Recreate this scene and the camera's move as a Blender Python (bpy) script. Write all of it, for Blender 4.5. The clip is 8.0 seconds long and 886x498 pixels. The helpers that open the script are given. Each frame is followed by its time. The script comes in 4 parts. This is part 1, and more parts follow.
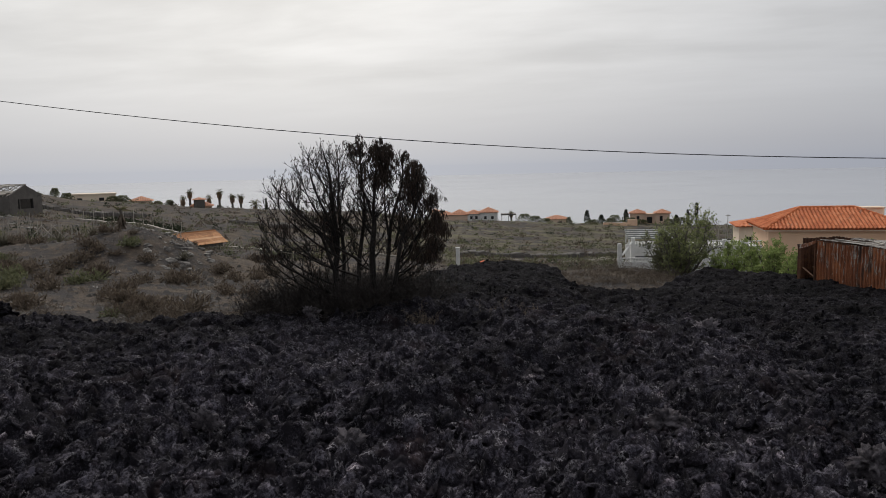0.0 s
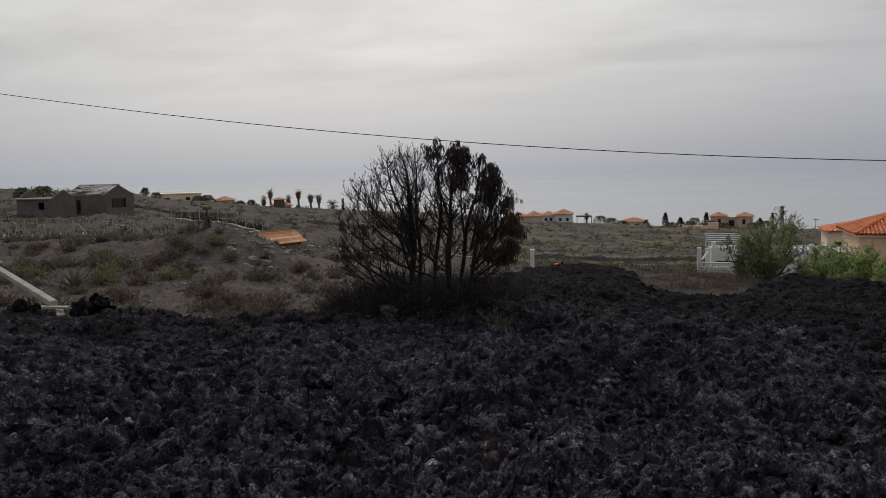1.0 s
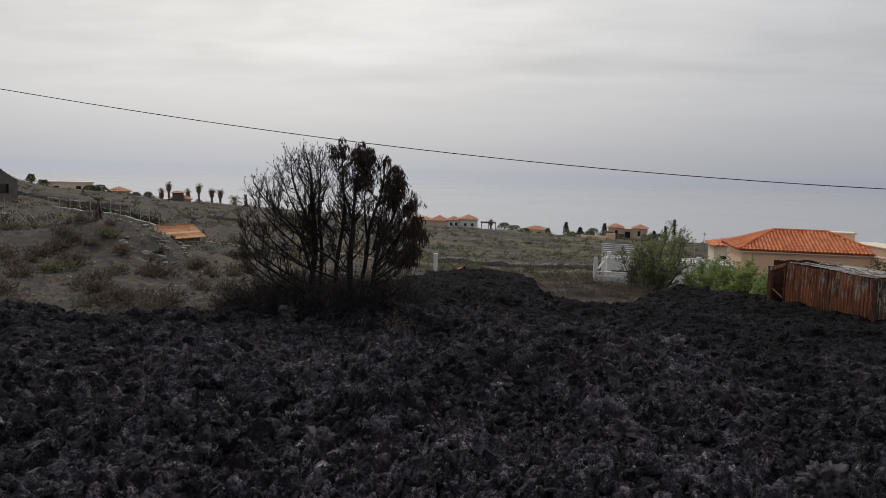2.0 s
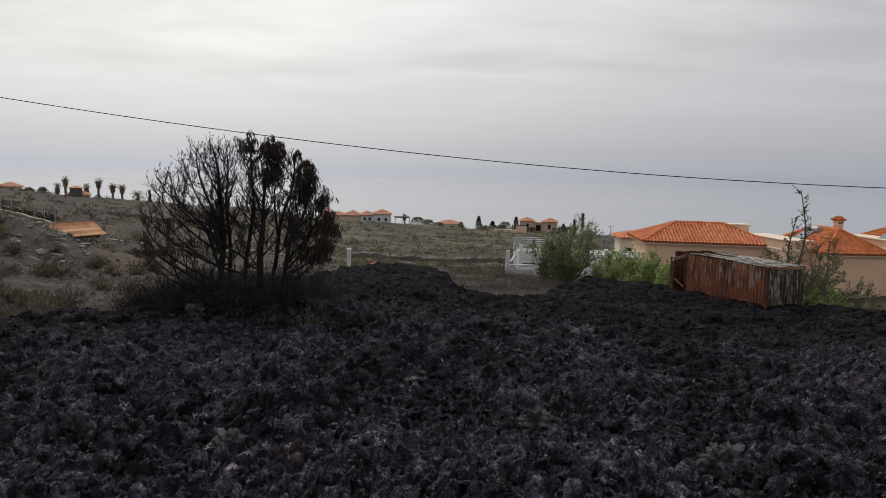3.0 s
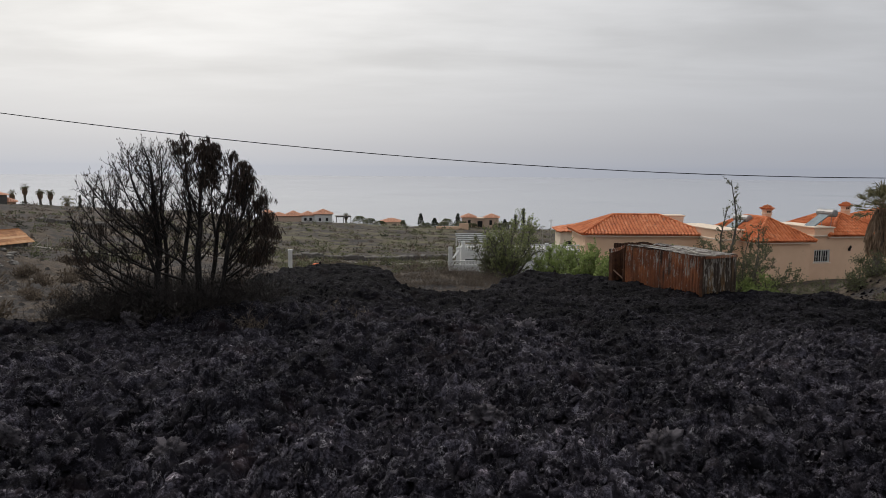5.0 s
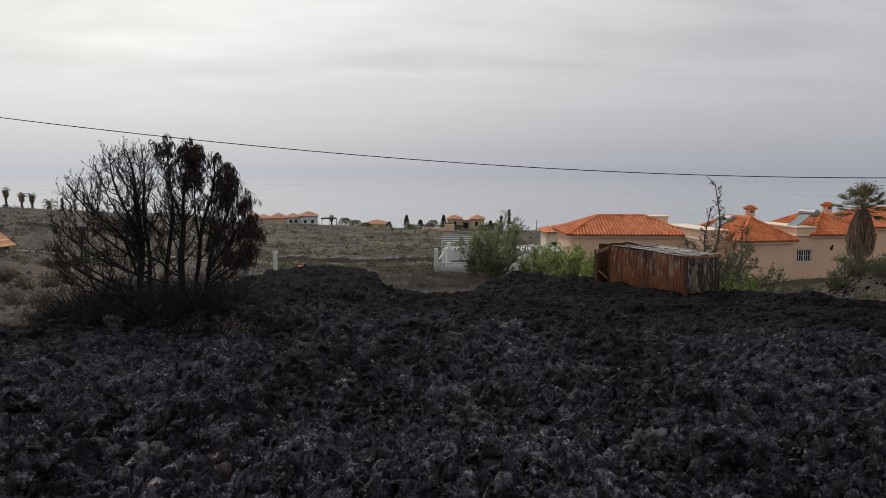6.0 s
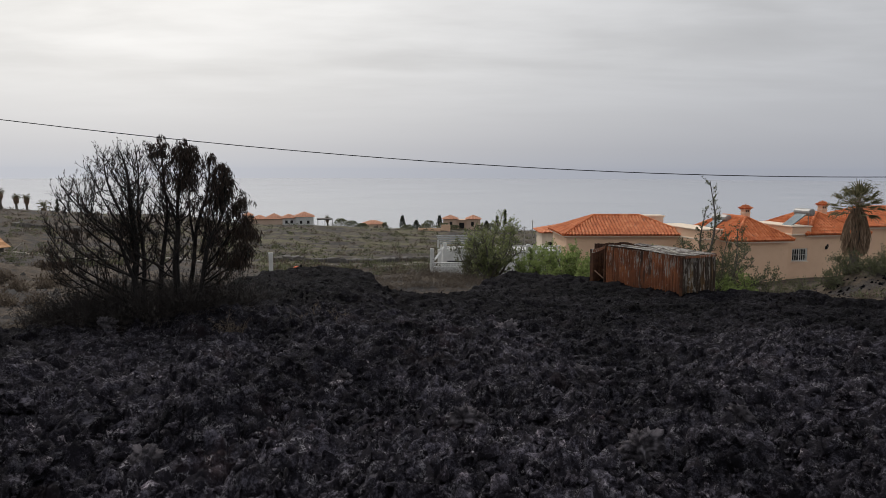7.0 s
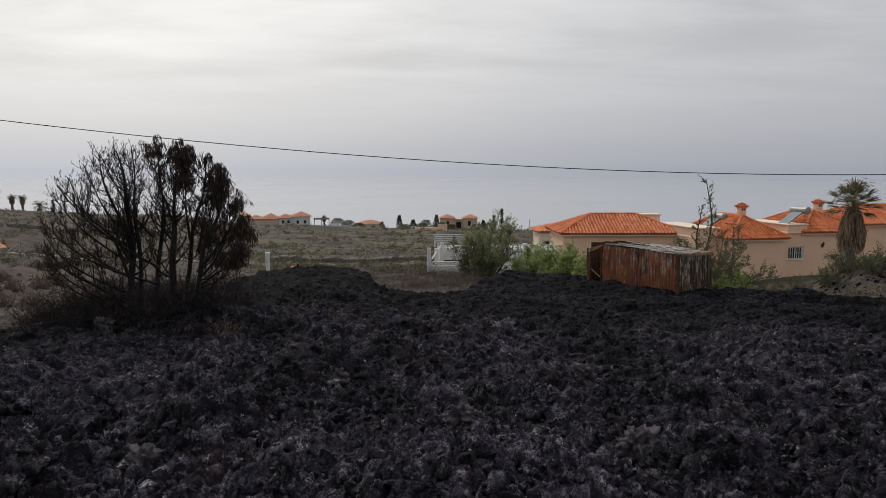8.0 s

:: Given exercise ::
Restate the whole listing above exactly, please, omitting every image.

:: Answer below ::
Recreate this scene and the camera's move as a Blender Python (bpy) script. Write all of it, for Blender 4.5. The clip is 8.0 seconds long and 886x498 pixels. The helpers that open the script are given. Each frame is followed by its time. The script comes in 4 parts. This is part 1, and more parts follow.
0.0 s
1.0 s
2.0 s
3.0 s
5.0 s
6.0 s
7.0 s
8.0 s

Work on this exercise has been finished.